A £15m observatory in Cheshire will establish the Cheshire Energy Research Field Site, which will look at the geological environment for all energy technologies. The remaining funding is invested in the infrastructure required to operate both sites.
At present, Schofield says, there are very few large scale district heating systems that utilise groundwater in abandoned mineworkings and the Glasgow Geothermal Research Field Site will tell us so much more about the potential of flooded coal mines to a sustainable heat source for the future.
He explains: “There is a scheme in the Netherlands, at Heerlen, which takes heat from flooded coalmine workings that has been operational since 2008. The current phase of the project provides heat to a few businesses in the area and they are looking to expand it. 
“However, the Heerlen district heating network does not rely solely on GSHP and the abandoned coalmine. They are also exchanging ‘waste’ heat from buildings within the system. 
“There are some real constraints when it comes to rolling out these kinds of heating systems. The initial capital costs are high. We are still trying to work out answers for questions like what is the optimum size of a district heating network based on a GSHP system drawing on the heat in mine water. This is one of the issues that the research community is likely to consider.
“We have a team at the BGS specialising in geothermal research for some 30 years. In that time we’ve amassed knowledge of both deep geothermal energy resources as well as the potential for ground source heating the UK.
“However, it is all work in progress, aimed at providing the evidence that will inform the public debate about the viability of large-scale district heating based on GSHP technologies. 
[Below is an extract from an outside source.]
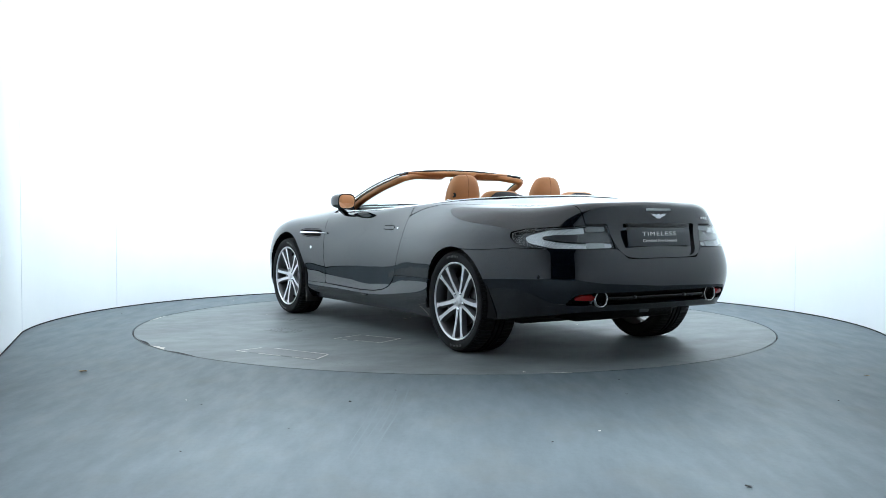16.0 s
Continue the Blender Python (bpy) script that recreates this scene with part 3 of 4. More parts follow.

“Ultimately, we are trying to facilitate the growth of these kinds of clean energy heat sources as part of Scotland and the UK’s decarbonisation of their energy systems. Abandoned mine workings look like a very promising approach.”
Schofield believes that geothermal solutions have a very clear role to play in Scotland’s approach to moving to low carbon heating.
“If we can move Scotland away from its use of natural gas for domestic heating and cooking, that will help enormously. However, the capital expenditure for shallow geothermal heating is a real stumbling block likely to need both technical and financing solutions,” he concludes.